Les professionnels du Bicentenaire

La préparation du Bicentenaire tant au niveau de l’Etat fédéral que de la Smithsonian Institution passe par la mise en place de structures de coordination spécifiques. Au niveau fédéral, la Commission / Administration du Bicentenaire de la Révolution Américaine joue ce rôle. Elle reçoit les propositions très diverses d’agences qui tentent de faire avancer leurs propres projets à l’occasion du Bicentenaire. A la Smithsonian Institution, John Slocum et Susan Hamilton coordonnent l’ensemble des initiatives. Au Museum of History and Technology, on a vu que Keith Melder était temporairement chargé de coordonner le projet muséographique avant que Daniel Boorstin, à la tête du musée fin 1969, ne prenne le relais. Parce qu’ils n’ont pas tous de poids décisionnel, leur point commun n’est pas d’être « responsables » du Bicentenaire. En raison de la division du travail spécifique occasionnée par la commémoration, on les appellera plutôt les « professionnels » du Bicentenaire.

On a décrit plus haut le parcours de John Slocum et ses multiples liens avec le Département d’Etat (State Department)et l’Agence d’Information des Etats-Unis (United States Information Agency, U.S.I.A.) ainsi qu’avec la Commission sur le Bicentenaire de la Révolution Américaine. Diplomate provisoirement détaché de son ministère de tutelle pour être assistant spécial à la Smithsonian Institution pour le Bicentenaire, Slocum a auparavant travaillé à l’organisation de grandes manifestations impliquant la représentation de la nation, en 1958 pour l’Exposition Universelle et Internationale de Bruxelles et en 1967 pour celle de Montréal.
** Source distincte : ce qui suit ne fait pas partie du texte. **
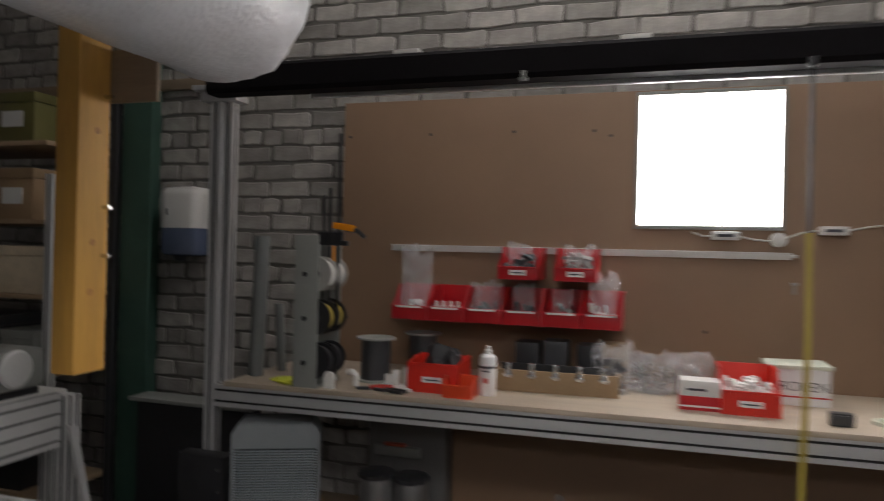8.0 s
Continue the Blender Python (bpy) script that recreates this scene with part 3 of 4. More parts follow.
for k, (x, m) in enumerate(((-0.32, BLACKP), (-0.20, GREYD), (-0.06, BLACKP), (0.04, KRAFT))):
    solo("stored_box", box(B(), x - 0.05, x + 0.05, 4.05, 4.17, zb(x), zb(x) + 0.17 + 0.01 * (k % 2), 0.004), m, "dark small carton stored behind the latch box", "carton", "cartons")
# bags
for k, (x, y, ww, hh) in enumerate(((0.03, 3.96, 0.17, 0.19), (0.13, 4.05, 0.12, 0.15), (0.21, 4.03, 0.16, 0.16), (0.33, 4.05, 0.18, 0.17))):
    solo("plastic_bag", film(B(), (ww, 0.1, hh), 11 + k, on(x, y)), FILM, "clear plastic bag of parts standing on the bench", "plastic bag", "clear bags")
    bm = B()
    rnd = random.Random(50 + k)
    for q in range(30):
        f = rnd.random()
        cx, cy, cz = x + rnd.uniform(-0.3, 0.3) * ww, y + rnd.uniform(-0.025, 0.025), zb(x) + 0.012 + f * hh * 0.6
        box(bm, -0.017, 0.017, -0.008, 0.008, -0.003, 0.003, 0.001, pose(cx, cy, cz, rnd.uniform(0, 180), rnd.uniform(0, 180), rnd.uniform(0, 180)))
    box(bm, x - 0.3 * ww, x + 0.3 * ww, y - 0.03, y + 0.03, zb(x), zb(x) + 0.02, 0.006)
    solo("bag_content", bm, (GREYD, STEEL, SPOOLW, STEEL)[k], "small metal and white parts inside a clear bag", "parts", kind="stuff")
# small printed carton
b = thing("parts_carton", on(0.352, 3.76), "small white and red printed carton", "carton")
part("base", box(B(), -0.07, 0.07, 0, 0.1, 0, 0.05, 0.002), RED, b)
part("lid", box(B(), -0.068, 0.068, 0.002, 0.098, 0.0505, 0.105, 0.002), OFFWHITE, b)
part("band", box(B(), -0.07, 0.07, -0.002, -0.0005, 0.012, 0.018), LABEL, b)
part("printed_bar", box(B(), -0.045, 0.02, -0.001, 0.0015, 0.07, 0.078), INK, b)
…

L’habitus nationaliste propre au corps des diplomates, l’expérience d’organisateur de Slocum et sa bonne connaissance des réseaux fédéraux en font l’assistant idéal pour Ripley.

Le parcours de Susan Hamilton est également remarquable. A une époque où les femmes ne sont pas légion au sommet de l’échelle administrative, Susan Hamilton est chargée de la coordination des activités de la Smithsonian Institution pour le Bicentenaire au début des années 1970, après avoir fait preuve de ses qualités d’administratrice à la tête d’un projet de fidélisation intitulé « les amis de la Smithsonian Institution » (the Smithsonian Associates Program) et dans l’équipe de direction du Festival des Arts Populaires Américains. Après 1976 elle quitte son poste de coordinatrice du Bicentenaire pour celui d’adjointe de Charles Blitzer, le sous-secrétaire à l’art et à l’histoire et devient ainsi la femme la plus haut placée dans la hiérarchie administrative de la Smithsonian Institution 493.

Au cours de la préparation du Bicentenaire, Slocum et Hamilton peuvent être considérés comme des professionnels de la commémoration non seulement parce qu’ils sont uniquement préposés à sa préparation, mais aussi parce qu’ils sont recrutés pour leurs compétences techniques d’organisateurs et non pour des compétences sur le sujet de la commémoration. Ils sont en cela différents des spécialistes de l’histoire nationale comme Keith Melder ou Daniel Boorstin, qui contribuent à la préparation du Bicentenaire à ce titre, mais qui jouent par ailleurs un autre rôle à la Smithsonian Institution.

Le besoin de coordination au niveau fédéral, au niveau de la Smithsonian Institution et au niveau du Museum of History and Technology nous permet d’avancer une hypothèse sur les pratiques commémoratives. Si l’on écarte les festivités dont la seule raison d’être est la célébration du Bicentenaire, les actions indirectement liées au Bicentenaire – telles que l’ouverture d’un musée, de stations de métro et de structures d’accueil pour les touristes – semblent acquérir un supplément d’existence et une nature commémorative par l’intermédiaire de ces coordinateurs. Les pratiques commémoratives tiendraient alors en grande partie leur existence d’une catégorie d’acteurs dont la fonction serait spécifiquement consacrée à l’organisation du Bicentenaire. La structure des archives donne corps à cette hypothèse : on trouve trace dans la correspondance de la Commission sur le Bicentenaire de la Révolution Américaine et de l’Administration du Bicentenaire de la Révolution Américaine d’un ensemble de projets hétérogènes que la visée commémorative réunit. De la même manière, on constate à la lecture des archives du Bicentenaire à la Smithsonian Institution que les bureaux de Slocum et de Hamilton ont centralisé les informations sur une bonne partie de l’activité foisonnante de la S.I. parce que le dénominateur commun de ces activités diverses était la commémoration494.

Notes
493.

« Tribute to Susan Hamilton for 25 years of service to the Smithsonian Institution », 5 octobre 1994, Thomas (Library of Congress), Sénat S14139.

494.

S.I.A., record unit 337, Assistant Secretary for History and Art, American Revolution Bicentennial Records, 1968-1977.